When the final messages were being delivered through the various means, those who were trapped had no chance of survival, they just didn’t know it, neither did we. We all assumed they had a fighting chance, a slim opportunity to survive, surely someone would survive.
Brian Clark, a World Trade Center survivor in the 1993 and 2001 incidents said in his book “Why couldn’t there have been just one survivor from the North Tower above the impact site? – With a parachute or something, I know it sounds absurd, just so we can say one person survived” He added “Perhaps that individual would have been vilified by grieving families, or maybe it would have brought hope of man’s ability to endure however hopeless the odds”, “To see him jumping out of the building and gliding down in bright colors framed with the beautiful blue sky amid the terrible turmoil of the scene would have raised the hearts of both the trapped and the grieving families alike”, “It’s not their son, but he would have carried the spirit of all of them” “If that had been me, I can’t imagine how I would have been able to turn my back on those left behind though”
With hindsight, many opportunities to avoid being caught up in this terrible tragedy existed, but who was to know such a terrible thing could happen on such a beautiful day. It seems that the odds of the event occurring remained constant and that time was the only unknown factor.

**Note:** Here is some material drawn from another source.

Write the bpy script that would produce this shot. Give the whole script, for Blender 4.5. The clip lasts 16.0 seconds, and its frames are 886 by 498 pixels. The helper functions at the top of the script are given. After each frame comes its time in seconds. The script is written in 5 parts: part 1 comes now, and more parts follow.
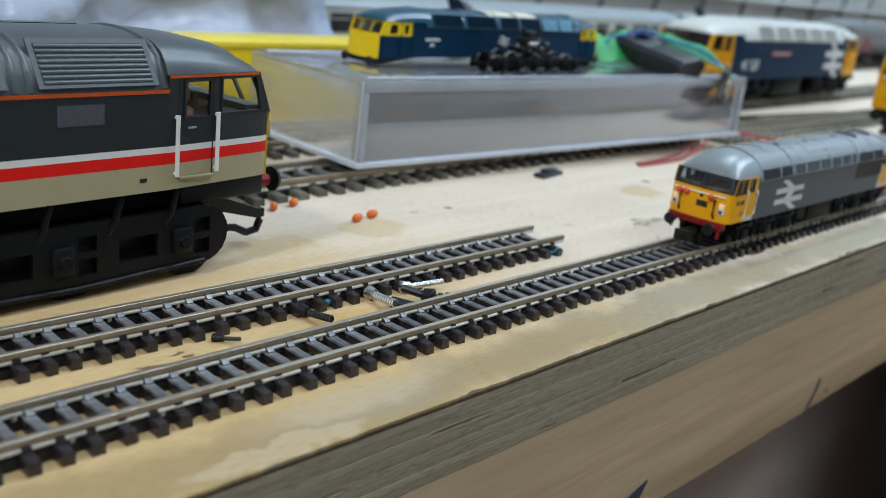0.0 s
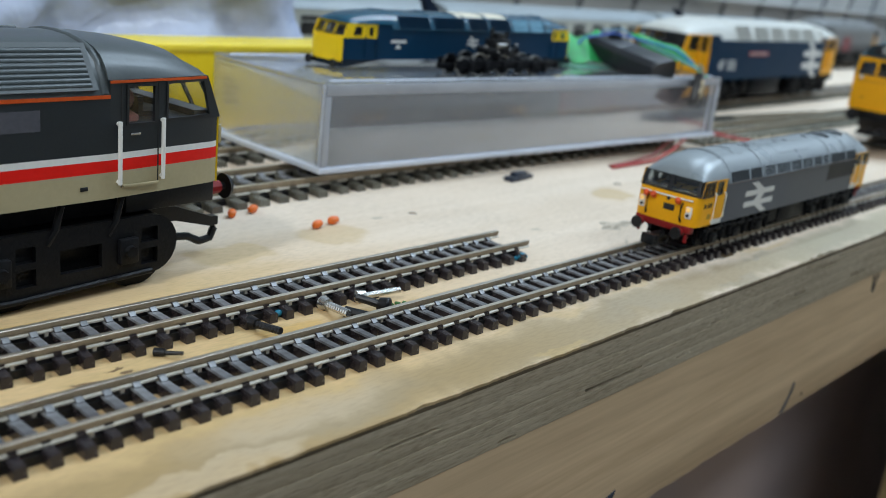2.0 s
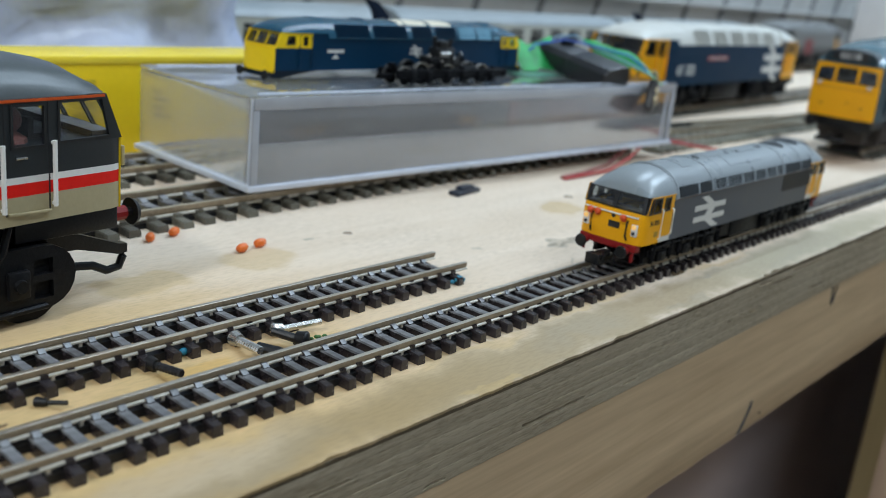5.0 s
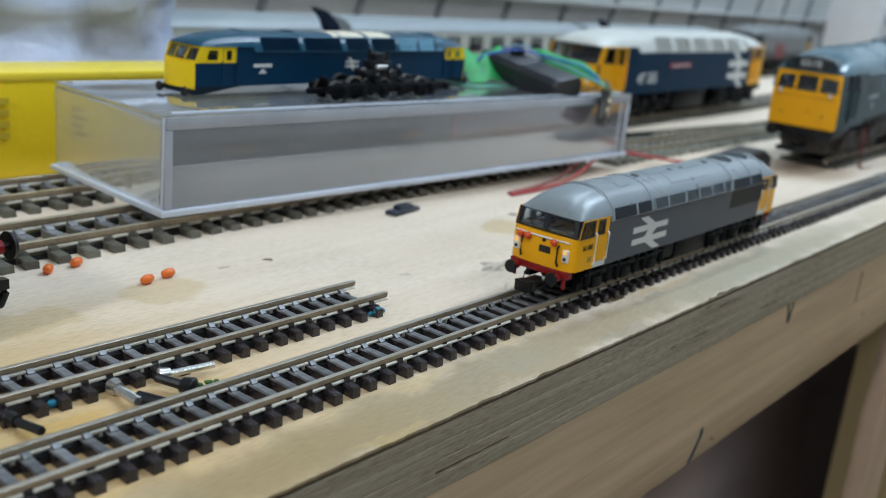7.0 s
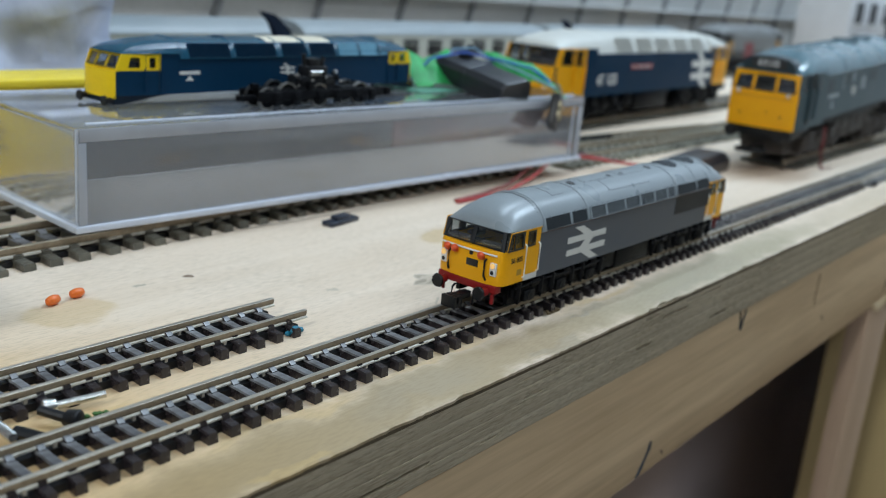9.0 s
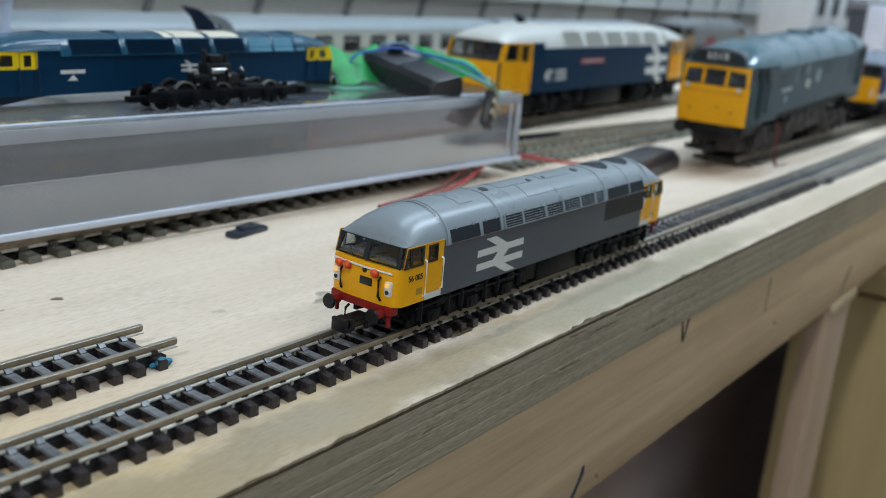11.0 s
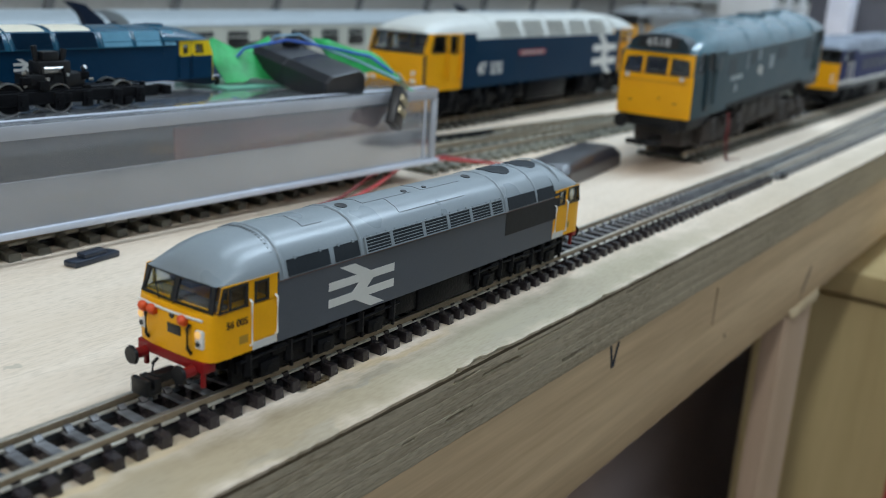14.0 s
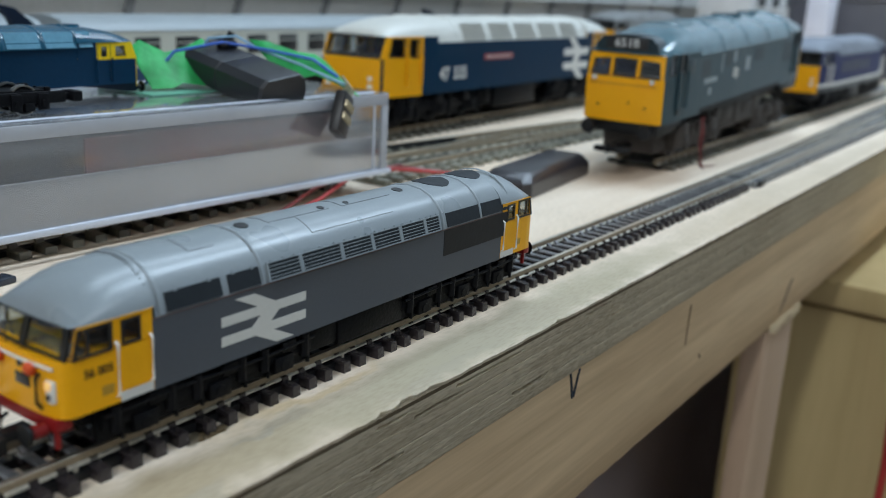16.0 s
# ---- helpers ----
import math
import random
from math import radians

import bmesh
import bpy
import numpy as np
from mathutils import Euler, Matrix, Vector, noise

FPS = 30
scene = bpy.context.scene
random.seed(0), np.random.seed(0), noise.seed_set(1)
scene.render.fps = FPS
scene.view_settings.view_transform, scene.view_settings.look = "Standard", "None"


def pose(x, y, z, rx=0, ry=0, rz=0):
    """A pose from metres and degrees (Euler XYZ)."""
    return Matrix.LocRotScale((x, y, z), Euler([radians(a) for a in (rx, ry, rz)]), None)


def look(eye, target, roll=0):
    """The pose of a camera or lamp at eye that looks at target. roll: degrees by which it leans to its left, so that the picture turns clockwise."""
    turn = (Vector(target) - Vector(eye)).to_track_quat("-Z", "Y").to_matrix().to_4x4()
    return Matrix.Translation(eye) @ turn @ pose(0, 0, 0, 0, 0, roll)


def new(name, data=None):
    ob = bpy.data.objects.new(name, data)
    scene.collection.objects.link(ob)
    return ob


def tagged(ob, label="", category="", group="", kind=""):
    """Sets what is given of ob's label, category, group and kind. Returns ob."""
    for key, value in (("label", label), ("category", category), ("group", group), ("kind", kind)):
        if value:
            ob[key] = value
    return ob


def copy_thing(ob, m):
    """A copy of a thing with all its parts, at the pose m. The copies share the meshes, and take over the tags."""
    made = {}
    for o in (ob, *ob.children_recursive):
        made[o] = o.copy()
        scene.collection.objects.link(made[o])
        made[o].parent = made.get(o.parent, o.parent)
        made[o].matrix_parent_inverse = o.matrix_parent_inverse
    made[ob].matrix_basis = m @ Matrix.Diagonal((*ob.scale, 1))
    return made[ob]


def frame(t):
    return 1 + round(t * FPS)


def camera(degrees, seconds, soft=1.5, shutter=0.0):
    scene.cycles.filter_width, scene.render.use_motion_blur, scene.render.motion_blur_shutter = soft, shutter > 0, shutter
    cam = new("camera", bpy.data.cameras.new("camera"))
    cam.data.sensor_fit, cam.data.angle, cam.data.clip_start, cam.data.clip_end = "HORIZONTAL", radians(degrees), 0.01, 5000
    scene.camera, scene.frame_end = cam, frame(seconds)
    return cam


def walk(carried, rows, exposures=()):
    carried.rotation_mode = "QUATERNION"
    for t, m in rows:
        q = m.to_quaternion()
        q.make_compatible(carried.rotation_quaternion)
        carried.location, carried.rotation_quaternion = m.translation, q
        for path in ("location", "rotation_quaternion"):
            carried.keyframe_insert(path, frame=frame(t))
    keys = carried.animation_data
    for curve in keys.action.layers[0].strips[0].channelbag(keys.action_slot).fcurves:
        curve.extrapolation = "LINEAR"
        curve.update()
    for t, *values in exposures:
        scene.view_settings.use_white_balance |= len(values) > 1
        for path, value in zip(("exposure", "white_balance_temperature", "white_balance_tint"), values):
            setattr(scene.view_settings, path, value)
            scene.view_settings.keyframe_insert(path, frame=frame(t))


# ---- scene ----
cam = camera(50.56, 16.0, 0.9)
PATH = [
    (0, (-0.13953, -0.11998, 0.07277), (0.00140, 0.00880, 0.01312), 6.73),
    (0.5, (-0.13816, -0.12028, 0.07158), (0.00317, 0.00806, 0.01196), 6.55),
    (1, (-0.13637, -0.12017, 0.07281), (0.00524, 0.00796, 0.01339), 6.54),
    (1.5, (-0.13261, -0.12071, 0.07431), (0.01020, 0.00641, 0.01563), 6.57),
    (2, (-0.13050, -0.12086, 0.07292), (0.01222, 0.00624, 0.01395), 6.41),
    (2.5, (-0.12928, -0.11937, 0.07184), (0.01370, 0.00724, 0.01246), 6.39),
    (3, (-0.12870, -0.11999, 0.07191), (0.01428, 0.00653, 0.01235), 6.30),
    (3.5, (-0.12540, -0.12032, 0.07163), (0.01821, 0.00520, 0.01144), 6.28),
    (4, (-0.12253, -0.11947, 0.07287), (0.02208, 0.00524, 0.01340), 6.22),
    (6.5, (-0.09507, -0.11741, 0.07546), (0.05352, 0.00403, 0.01912), 5.84),
    (7, (-0.09088, -0.11893, 0.07699), (0.05809, 0.00204, 0.02067), 5.71),
    (7.5, (-0.08588, -0.12033, 0.07836), (0.06384, -0.00013, 0.02234), 5.54),
    (8, (-0.08235, -0.12234, 0.07775), (0.06767, -0.00264, 0.02150), 5.37),
    (8.5, (-0.07746, -0.12290, 0.07843), (0.07354, -0.00411, 0.02287), 5.30),
    (9, (-0.07402, -0.12278, 0.07811), (0.07728, -0.00439, 0.02248), 5.17),
    (11.5, (-0.03785, -0.12192, 0.07700), (0.11731, -0.00858, 0.02150), 4.59),
    (12, (-0.03161, -0.12258, 0.07726), (0.12407, -0.00962, 0.02245), 4.28),
    (12.5, (-0.02363, -0.12390, 0.07661), (0.13277, -0.01203, 0.02162), 4.18),
    (13, (-0.01620, -0.12260, 0.07785), (0.14067, -0.01084, 0.02400), 3.85),
    (13.5, (-0.00746, -0.12117, 0.07649), (0.14960, -0.00995, 0.02207), 3.68),
    (14, (0.00158, -0.11734, 0.07321), (0.15861, -0.00679, 0.01735), 3.51),
    (14.5, (0.00863, -0.11761, 0.07287), (0.16696, -0.00826, 0.01834), 3.36),
    (15, (0.01673, -0.11697, 0.07597), (0.17542, -0.00753, 0.02268), 3.27),
    (15.5, (0.02354, -0.11584, 0.07126), (0.18292, -0.00745, 0.01791), 3.12),
    (16, (0.02805, -0.11235, 0.06954), (0.18716, -0.00378, 0.01569), 3.11),
]
walk(cam, [(t, look(eye, target, roll)) for t, eye, target, roll in PATH], [(0, 0.05), (4, 0.03), (7.5, -0.03), (11.5, -0.07), (16, -0.03)])
cam.data.dof.use_dof = True
cam.data.dof.focus_distance = 0.19
cam.data.dof.aperture_fstop = 20.0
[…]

This adds weight to the probability argument that, given time, everything can happen to everyone, everywhere.
It has forever changed the way Americans live their lives.
My Personal Experience Of 9/11 and Windows On The World
I remember getting the Risk Waters invitation to be at Windows on The World at 8AM on that fateful morning. Having little interest in the subject matter of the conference, and a couple of interviews later in the day downtown, I stayed in bed only to be woken by my mother calling from London at 8:55 am “Are you OK ?” she said breathlessly. I wiped my eyes, complained about being woken up and told her off for overreacting as usual. I walked to my living room window which the clear day and bright sunshine shone tore through the blinds and thus began the day.